Users are often the first to observe AI failures that monitoring does not catch — particularly for qualitative harms like biased outputs, inappropriate tone, or factually incorrect claims in low-frequency contexts.

Effective user reporting mechanisms

  • In-product thumbs down / flag output button directly on AI-generated content
  • Categorised feedback: inaccurate / harmful / biased / other — not just free text
  • Context preservation: capture the exact input and output with the report, not just the user's description
  • Acknowledgement: tell users their report was received and that it is reviewed

What user reporting alone cannot cover

  • Harms to individuals who are not users (third parties affected by AI decisions)
  • Gradual drift — no single output looks wrong, but the cumulative effect is harmful
  • Harms that users are not aware of (e.g., credit denial due to biased model — user may not know AI was involved)
  • High-frequency low-harm outputs that no individual user finds worth reporting

Escalation Paths

SeverityWho is notifiedTimeline
P1 CriticalAI Risk Owner + CISO + General Counsel + CEO/CPO + Board (if material)Within 1 hour; regulatory notification may be required within 24–72 hours
P2 HighAI Risk Owner + Legal + Product VP + affected business unit headWithin 4 hours; 24-hour update to stakeholders required
P3 MediumModel owner + product team + AI governance functionSame business day; weekly status until resolved
P4 LowModel ownerLogged and triaged within 5 business days

EU AI Act Serious Incident Reporting

The EU AI Act introduces mandatory reporting obligations for "serious incidents" involving high-risk AI systems. These are not optional — non-compliance is subject to fines.

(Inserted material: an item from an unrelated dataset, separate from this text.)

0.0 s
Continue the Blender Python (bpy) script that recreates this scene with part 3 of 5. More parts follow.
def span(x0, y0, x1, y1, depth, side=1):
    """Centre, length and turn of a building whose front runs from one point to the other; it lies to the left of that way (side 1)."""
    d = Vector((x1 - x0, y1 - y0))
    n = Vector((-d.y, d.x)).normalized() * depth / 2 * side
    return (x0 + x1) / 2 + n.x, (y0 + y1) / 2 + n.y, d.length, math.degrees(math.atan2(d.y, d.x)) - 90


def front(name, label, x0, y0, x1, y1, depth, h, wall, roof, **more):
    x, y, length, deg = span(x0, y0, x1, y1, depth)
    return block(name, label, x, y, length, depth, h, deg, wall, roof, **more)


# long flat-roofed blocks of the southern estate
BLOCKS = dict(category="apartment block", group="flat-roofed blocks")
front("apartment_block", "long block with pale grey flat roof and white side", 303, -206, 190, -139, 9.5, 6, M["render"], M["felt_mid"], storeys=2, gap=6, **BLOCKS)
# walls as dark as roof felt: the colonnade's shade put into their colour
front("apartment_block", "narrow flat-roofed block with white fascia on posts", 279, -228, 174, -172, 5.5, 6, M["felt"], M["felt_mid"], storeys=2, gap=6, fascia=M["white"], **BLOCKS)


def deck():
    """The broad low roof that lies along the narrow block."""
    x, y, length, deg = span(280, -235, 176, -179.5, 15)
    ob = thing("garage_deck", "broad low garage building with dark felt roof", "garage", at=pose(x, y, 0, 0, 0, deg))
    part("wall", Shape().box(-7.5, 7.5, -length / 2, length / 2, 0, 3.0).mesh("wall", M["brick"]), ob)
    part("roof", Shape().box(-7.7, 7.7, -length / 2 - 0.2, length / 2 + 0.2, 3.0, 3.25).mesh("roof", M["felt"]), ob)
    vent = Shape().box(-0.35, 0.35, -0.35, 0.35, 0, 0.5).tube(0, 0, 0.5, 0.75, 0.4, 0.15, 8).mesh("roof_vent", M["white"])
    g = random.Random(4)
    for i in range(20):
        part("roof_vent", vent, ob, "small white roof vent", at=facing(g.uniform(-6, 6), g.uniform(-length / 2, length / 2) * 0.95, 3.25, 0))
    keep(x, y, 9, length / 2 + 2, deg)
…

What triggers the obligation

  • A "serious incident" as defined by the Act: death or serious injury to a person; serious damage to property; significant disruption of critical infrastructure; serious infringement of fundamental rights
  • Applies to providers and deployers of high-risk AI systems (Annex III) deployed in the EU
  • Market surveillance authorities (national competent authorities / NCAs) in each EU member state are the reporting recipients

Timeline

  • 72 hours from becoming aware of the serious incident: initial notification to the NCA
  • 15 days for follow-up report with investigation findings
  • Final report including root cause and corrective actions once investigation complete

Internal vs External Disclosure Decisions

Disclosure typeWhen requiredDecision owner
Regulator notificationEU AI Act serious incident; GDPR data breach involving AI; sector-specific (FDA, FCA, etc.)Legal/Compliance — not discretionary
Affected individual notificationWhere individual rights have been materially affected by an AI decision; GDPR subject rights triggeredLegal + AI Risk Owner
Public disclosureWhere concealment would worsen harm; where affected party intends to disclose independently; where transparency is required by policy or regulationCEO + Legal — discretionary but default toward disclosure
Customer/partner notificationWhere customer or partner was affected or may be implicated; where contractual obligations require disclosureLegal + Account Management

Checklist: Do You Understand This?

  • Name three technical monitoring signals and three user/outcome signals that can indicate an AI incident.
  • What is the difference between a monitoring warning and a confirmed incident?
  • For a P2 incident, who must be notified and within what timeframe?
  • Under the EU AI Act, what constitutes a "serious incident" and what is the reporting timeline?
  • Why is user reporting alone insufficient for comprehensive AI incident detection?
  • Who owns the decision to make a public disclosure about an AI incident, and what is the default position?